Trout makes another top-five list. Shocker. Trout, who does everything well, sent 285 baseballs over fences since 2010, tied with José Bautista for the fifth-highest total. He’s only five behind teammate and future first-ballot Hall of Famer Albert Pujols, and Trout didn’t even play in 2010 and hardly played in ’11. Since 2010, Trout’s .581 slugging percentage is tops among players with 3,000 PA in that time span. His .276 isolated power (slugging percentage minus batting average) is second-best behind Giancarlo Stanton (.279).

3. OF Giancarlo Stanton, Marlins/Yankees

Oh, what could have been. Stanton missed considerable time throughout the last decade due to injury, playing in 1,162 of a possible 1,620 games. Nevertheless, Stanton still ripped 308 homers, the third-highest total of the past decade. Though he only once crossed the 40-homer threshold, he made that one time count, mashing 59 taters in 2017 with the Marlins. It’s by far the highest single-season total of the 2010’s, five ahead of the 54 Bautista hit in 2010. Stanton also ranked third with a .547 slugging percentage and first with a .279 ISO. Stanton recently turned 30 years old, so he still has some time to crush some more homers. The 500 home run club is within reach if he is able to stay somewhat healthy.
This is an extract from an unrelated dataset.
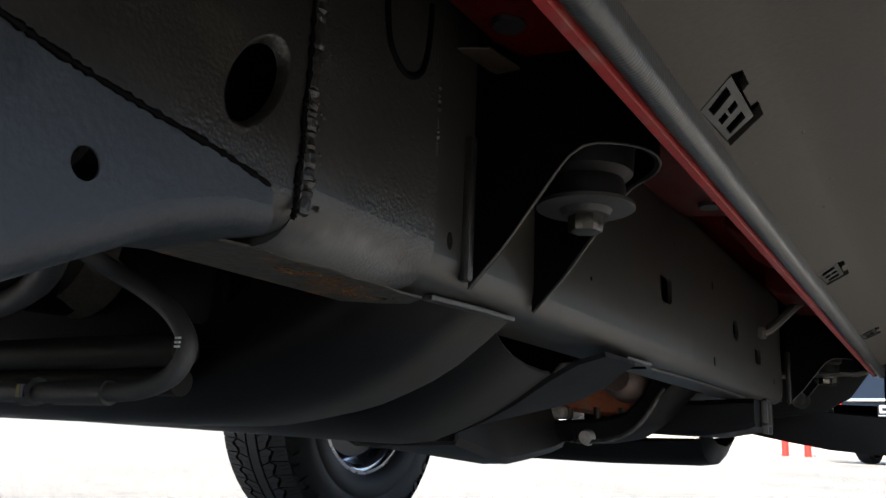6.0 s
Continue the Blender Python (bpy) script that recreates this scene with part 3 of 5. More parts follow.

2. 3B/DH Edwin Encarnación, Blue Jays/Indians/Mariners/Yankees

Encarnación has hit 30 or more home runs in eight consecutive seasons dating back to 2012. In baseball history, only 35 other players have accomplished that feat. In the 2010-19 era, the only other players even close are Trout and Nelson Cruz at six consecutive seasons. By that measure alone, we could put Encarnación first on this list. He is also one of 12 players with two 40-homer seasons in the past decade. His .255 ISO is fifth-best as well. His 335 home runs, however, rank second only behind Cruz. That’s a lot of times he “walked the parrot.”

1. DH Nelson Cruz, Rangers/Orioles/Mariners/Twins

As mentioned, Cruz registered not one, not two, but four 40-homer seasons this past decade, easily the most of any player. He was actually one off from a fifth, finishing with 39 dingers in 2017. Despite spending time with so many teams, Cruz has consistently been baseball’s best power hitter. He just reached 400 career homers, 346 of which were hit since 2010, the most in that span of time. His .256 ISO since 2010 ranks fourth behind only Stanton, Trout, and David Ortiz. As we have seen a softening on DHs when it comes to the Hall of Fame, Cruz could merit consideration when his career is over.

Honorable mention: José Bautista, Albert Pujols, David Ortiz, Jay Bruce, Chris Davis, Bryce Harper.